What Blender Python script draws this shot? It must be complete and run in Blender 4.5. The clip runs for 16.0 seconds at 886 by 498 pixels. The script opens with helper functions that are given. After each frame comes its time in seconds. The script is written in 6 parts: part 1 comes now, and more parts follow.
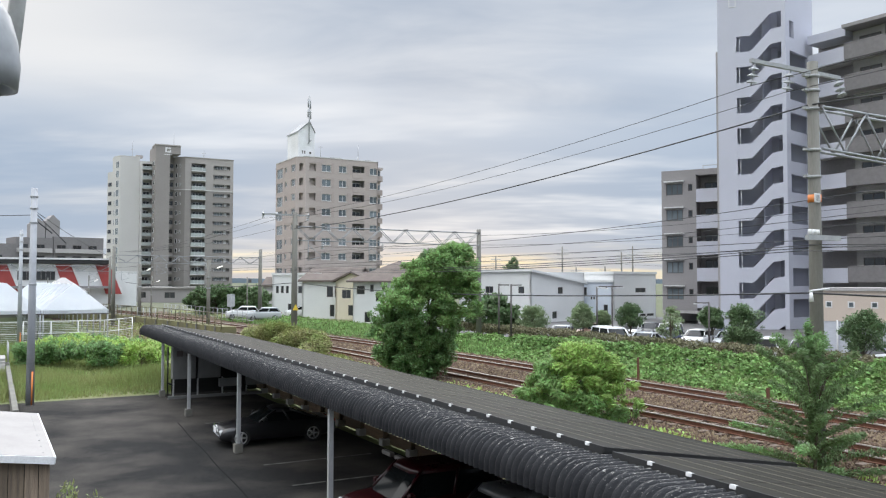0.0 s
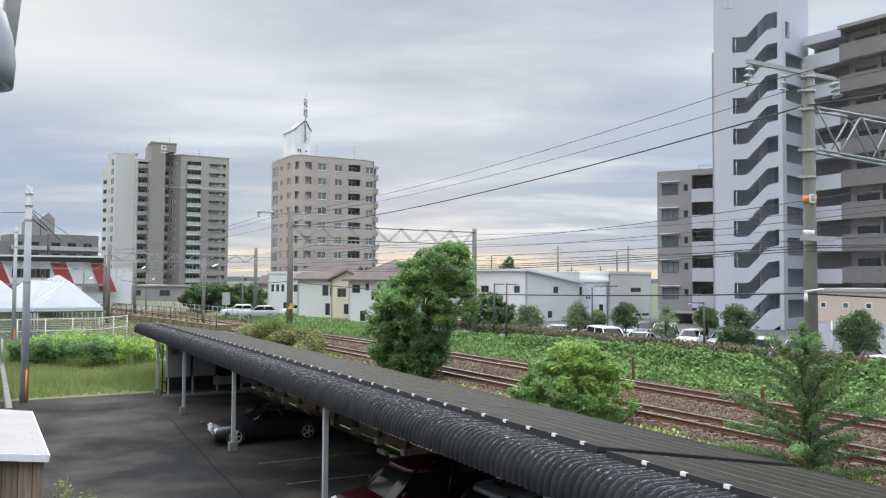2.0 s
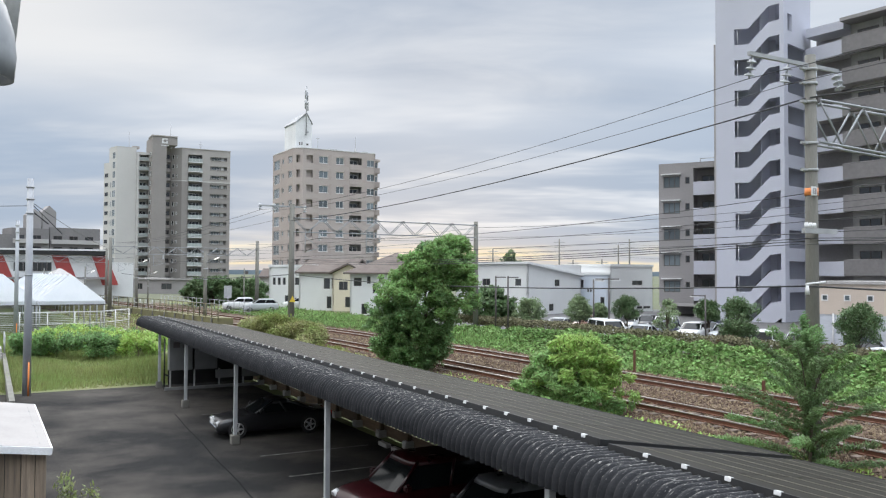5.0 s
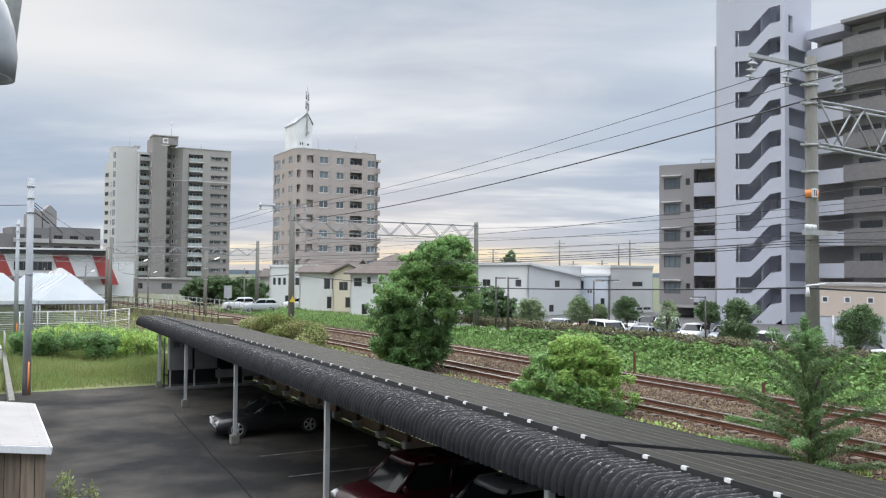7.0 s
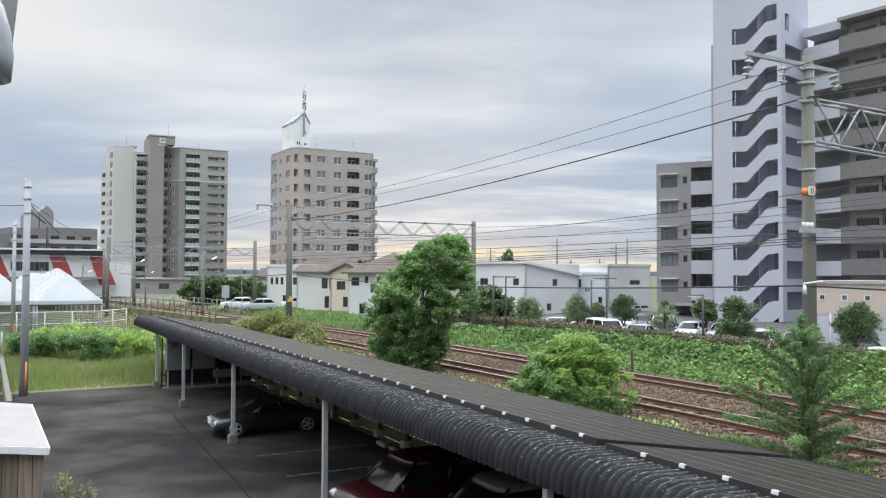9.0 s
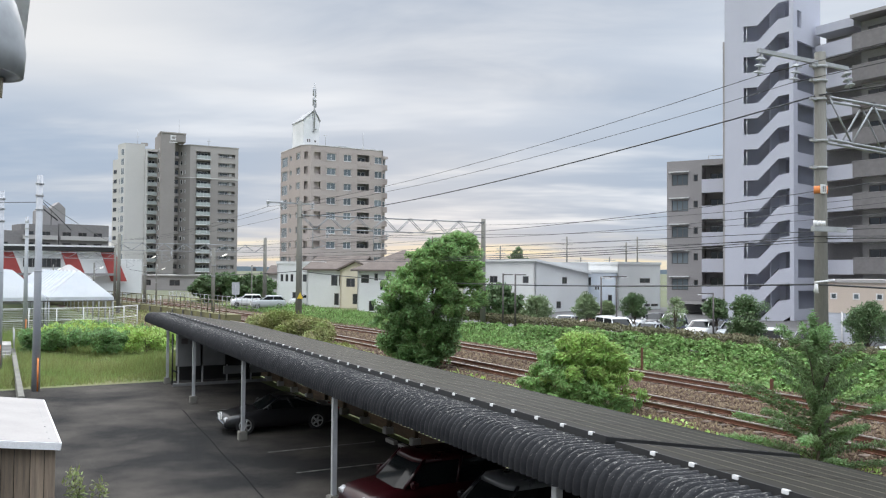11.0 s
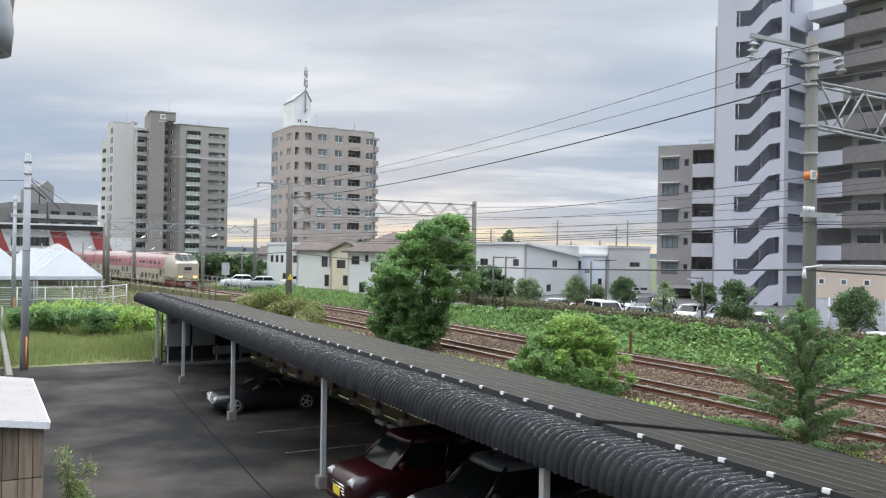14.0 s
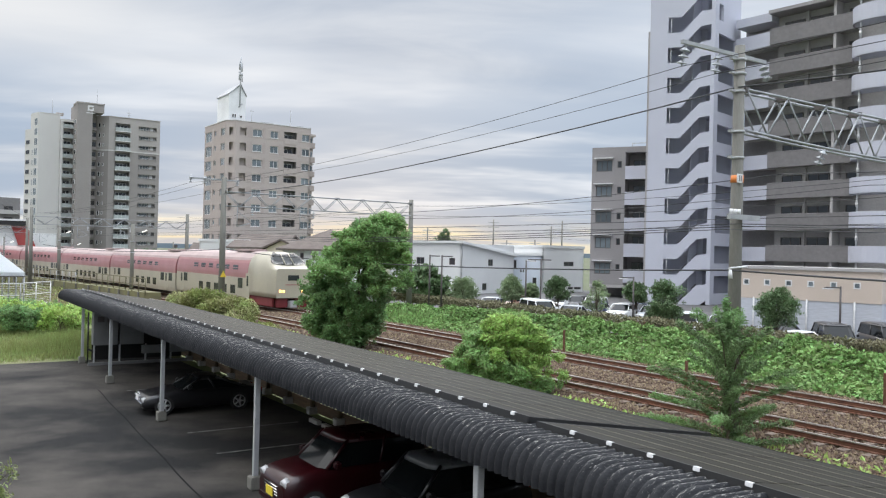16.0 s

WHAT THE TASK ASKS: In your copy of the listing above, reproduce each line exactly and omit all pictures.

ANSWER BELOW:
What Blender Python script draws this shot? It must be complete and run in Blender 4.5. The clip runs for 16.0 seconds at 886 by 498 pixels. The script opens with helper functions that are given. After each frame comes its time in seconds. The script is written in 6 parts: part 1 comes now, and more parts follow.
0.0 s
2.0 s
5.0 s
7.0 s
9.0 s
11.0 s
14.0 s
16.0 s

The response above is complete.